M. Comme la rotoscopie, tu privilégies souvent le sens caché des mots plutôt que leur visibilité immédiate ?

M. Je m’accroche pour cet album parce que ce n’est pas facile d’être compris en France en n’étant pas frontal avec le sens. D’autres l’ont fait comme Dick Annegarn ou Etienne Daho. Je me sens comme un OVNI mais j’y crois. Je me bats. Pour ce deuxième album, je me suis fait confiance entièrement, mais je n’ai pas réfléchi à l’après, aux tendances musicales du moment.

M. Qu’est-ce que je peux te souhaiter pour Quatre Murs Blancs ?

M. Je serais très heureux si l’album réussit à s’inscrire dans le paysage musical français. Si je réussis ce pari, ça me confirmera que j’ai bien fait. Ce qui serait dément, c’est d’être compris. Tu fais quelque chose qui sort de ton cœur pour qu’il arrive à d’autres cœurs. J’ai l’impression que dans le public qui me suit, quand ça les touche, ça les touche vraiment.

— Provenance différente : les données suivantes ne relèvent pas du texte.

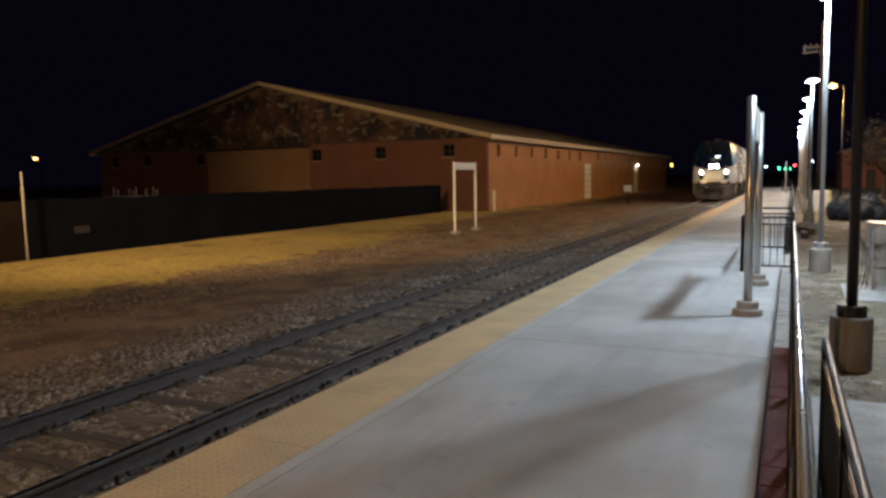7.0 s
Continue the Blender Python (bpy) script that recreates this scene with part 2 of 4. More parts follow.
CONCRETE = slab_concrete()
OLD_CONCRETE = material("pier_concrete", (0.40, 0.38, 0.35), 0.85, 0, 0.12, 3, 40, 0.25, (0.28, 0.25, 0.22), 0.7)
EDGE_LINE = material("edge_line", (0.46, 0.46, 0.445), 0.7, 0, 0.06, 0.9, 40, 0.05, (0.37, 0.36, 0.34), 0.8)
TACTILE = material("tactile_yellow", (0.60, 0.45, 0.25), 0.7, 0, 0.10, 1.5, 50, 0.06, (0.45, 0.355, 0.22), 0.8)
PAVER = material("red_paver", (0.105, 0.016, 0.011), 0.85, 0, 0.2, 5, 40, 0.3, (0.07, 0.017, 0.013), 0.8)
STEEL = material("galvanised_steel", (0.55, 0.55, 0.54), 0.32, 0.9, 0.06, 4, 80, 0.02)
RAILING = material("polished_rail", (0.92, 0.92, 0.93), 0.30, 0.75, 0.03, 6, 120, 0.02)
BLACK = material("black_paint", (0.018, 0.018, 0.020), 0.45, 0, 0.1, 6, 80, 0.05, spec=0.3)
BRONZE = material("bronze_pole_paint", (0.018, 0.014, 0.012), 0.5, 0, 0.1, 4, 60, 0.05, spec=0.3)
GREY_POLE = material("grey_pole_paint", (0.33, 0.34, 0.35), 0.45, 0.2, 0.06, 3, 60, 0.03)
GREY_DARK = material("grey_notice", (0.020, 0.020, 0.022), 0.6, 0, 0.1, 5, 50, 0.02)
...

Clique sur la pochette pour écouter l’album « Quatre Murs Blancs »
M. Ma dernière question est la signature chez Arty Paris. Quelle est ta définition d’un artiste ?

M. L’œuvre d’art doit te provoquer quelque chose. Aussi, c’est un miroir de notre société qui passe par notre prisme : je vis, je reçois et j’envoie. Actuel dans son temps et intemporel dans son émotion.